Em nossa opinião este será o principal desafio para a NATO no século XXI. As relações com a Rússia têm uma natural implicação na questão do alargamento, na transformação das capacidades da NATO e na definição de novas ameaças. De acordo com o Tratado sobre as Forças Armadas Convencionais na Europa a NATO tem reestruturado e limitado as suas capacidades ao nível militar, com vista a tornar-se uma organização que actua como estabilizador e providência segurança, intervindo inclusive em cenários de crise humanitária, e redireccionando o seu conceito estratégico para enquadrar o combate ao terrorismo.
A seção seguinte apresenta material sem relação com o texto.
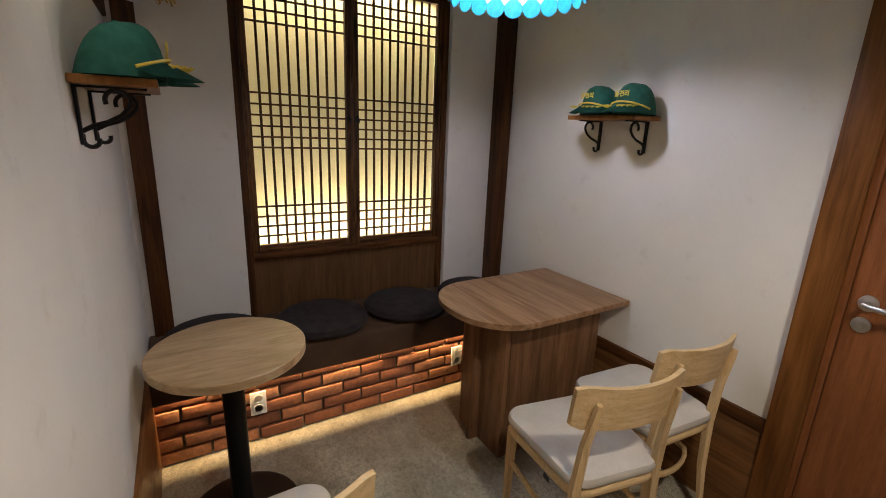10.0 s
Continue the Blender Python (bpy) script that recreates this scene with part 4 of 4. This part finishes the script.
SZ = 1.566
bracket_shelf(Matrix.Translation((-1.258, DY - 0.001, SZ)), 0.375, "short brown wooden shelf on black scroll brackets")
for x in (-1.315, -1.130):
    cap(pose(x, DY - 0.105, SZ + 0.022, 0, 0, 2), "dark green cotton cap with gold lettering and braid")
bracket_shelf(Matrix.Translation((-1.352, NY + 0.001, SZ)) @ pose(0, 0, 0, 0, 0, 180), 0.38, "short brown wooden shelf on black scroll brackets")
for x in (-1.415, -1.225):
    cap(pose(x, NY + 0.103, SZ + 0.022, 0, 0, 184), "dark green cotton cap with gold lettering and braid")


# ---- standing mirror ----
def cheval_mirror(m):
    c = thing("standing_mirror", "oval cherry-wood cheval mirror tilted on turned posts", "mirror", m)
    a, b, cz = 0.175, 0.545, 0.94
    tilt = Matrix.Translation((0, 0, cz)) @ pose(0, 0, 0, -11.5)
    ring = [(a * math.cos(t), 0, b * math.sin(t)) for t in np.linspace(0, 2 * math.pi, 64, endpoint=False)]
    bm = tube(ring, 0.026, 8, True)
    bmesh.ops.transform(bm, matrix=tilt, verts=bm.verts)
    f = part("oval_frame", bm, M_CHERRY, c)
    bm = bmesh.new()
    bm.faces.new([bm.verts.new((x, -0.004, z)) for x, _, z in ring])
    bmesh.ops.solidify(bm, geom=bm.faces, thickness=0.004)
    bmesh.ops.transform(bm, matrix=tilt, verts=bm.verts)
    part("mirror_glass", bm, M_MIRROR, f, "silvered mirror glass")
    bm = bmesh.new()
    bm.faces.new([bm.verts.new((x * 0.98, 0.012, z * 0.98)) for x, _, z in ring])
    bmesh.ops.solidify(bm, geom=bm.faces, thickness=0.006)
    bmesh.ops.transform(bm, matrix=tilt, verts=bm.verts)
    part("backing", bm, M_BLACK, f)
    turned = [(0.018, 0.17), (0.020, 0.26), (0.014, 0.30), (0.021, 0.33), (0.014, 0.36), (0.021, 0.39), (0.014, 0.42), (0.021, 0.45), (0.014, 0.48), (0.017, 0.62), (0.019, 0.76), (0.013, 0.80), (0.022, 0.83), (0.022, 0.93), (0.012, 0.95), (0.019, 0.975), (0.012, 0.99), (0.001, 0.995)]
    for s in (-1, 1):
        p = part("post", lathe(turned, (s * 0.225, 0, 0), 14), M_CHERRY, c, "turned cherry post")
        part("knob", tube([(s * 0.190, 0, 0.93), (s * 0.262, 0, 0.93)], 0.010, 8), M_CHERRY, p)
        for d in (-1, 1):
            part("foot", tube([(s * 0.225, 0, 0.19), (s * 0.225, d * 0.08, 0.15), (s * 0.23, d * 0.15, 0.06), (s * 0.23, d * 0.22, 0.012)], [0.020, 0.018, 0.014, 0.013], 8), M_CHERRY, c)
    part("cross_rail", box((-0.215, -0.012, 0.18), (0.215, 0.012, 0.25), 0.004), M_CHERRY, c)
    return c


cheval_mirror(pose(0.505, 5.92, 0, 0, 0, -49))

# dark bag behind the mirror
bm = bmesh.new()
add_box(bm, (-0.15, -0.10, 0), (0.15, 0.10, 0.34), 0.05)
for v in bm.verts:
    v.co += Vector((0.01 * math.sin(v.co.z * 31), 0.012 * math.sin(v.co.x * 40), 0.0))
b = thing("duffel_bag", "black cloth bag lying behind the mirror", "bag", pose(0.80, 6.0, 0, 0, 0, 20))
part("body", bm, M_BLACK, b)
part("strap", tube([(-0.10, -0.09, 0.30), (-0.07, -0.11, 0.38), (0.07, -0.11, 0.38), (0.10, -0.09, 0.30)], 0.010, 6), M_BLACK, b)

# ---- bricks of the bench front, last ----
mesh_full = to_mesh("brick", box((-0.012, -0.098, -0.028), (0.012, 0.098, 0.028), 0.004), M_BRICK)
mesh_half = to_mesh("brick", box((-0.012, -0.045, -0.028), (0.012, 0.045, 0.028), 0.004), M_BRICK)
rng = random.Random(4)
core = bpy.data.objects["bench_core"]
for row in range(5):
    y = NY + 0.01 + (0.10 if row % 2 else 0.0)
    if row % 2:
        shared("brick", mesh_half, (BX - 0.002 + rng.uniform(-0.003, 0.003), NY + 0.055, 0.036 + row * 0.068), core)
    while y + 0.196 < DY - 0.01:
        ob = shared("brick", mesh_full, (BX - 0.002 + rng.uniform(-0.004, 0.004), y + 0.1, 0.036 + row * 0.068), core)
        ob.rotation_euler = (rng.gauss(0, 0.006), 0, rng.gauss(0, 0.006))
        y += 0.208
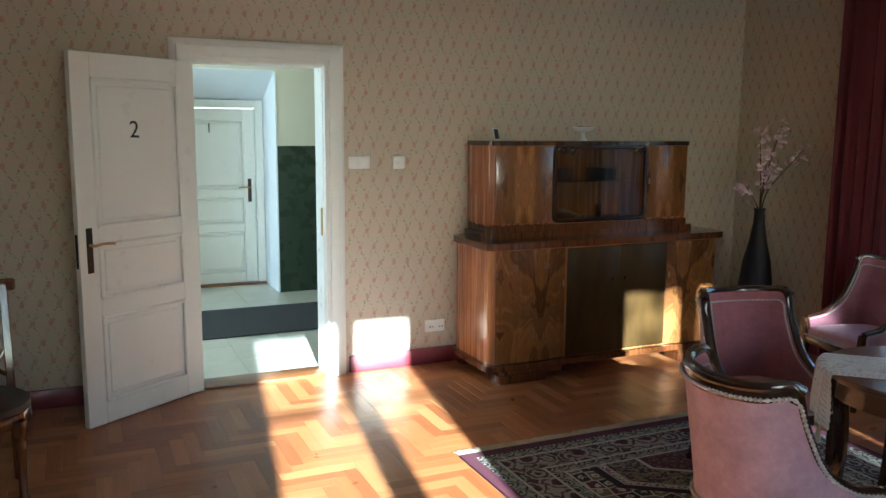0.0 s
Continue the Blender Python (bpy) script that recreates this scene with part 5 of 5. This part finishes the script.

Mas é necessário que seja diminuída a retórica fortemente anti-russa que tem vindo a ser apanágio de alguns dos estados membros da aliança. Ainda que compreensível em termos históricos, é contraproducente, até porque esses estados estão já protegidos ao abrigo da aliança, e teriam muito mais a ganhar com uma gradual aproximação e cooperação com Moscovo.
A NATO terá assim que lidar com a sua própria transformação interna ao nível das capacidades adequadas para as novas ameaças, enquanto as relações com a Rússia se irão assumir como centrais na agenda da organização ao longo deste século. Segundo Kagan, o mundo não estará preparado para regressar a uma retórica de Guerra Fria, mas então, cabe em grande parte à NATO agir proactivamente para que o século XXI fique na história pelas melhores razões.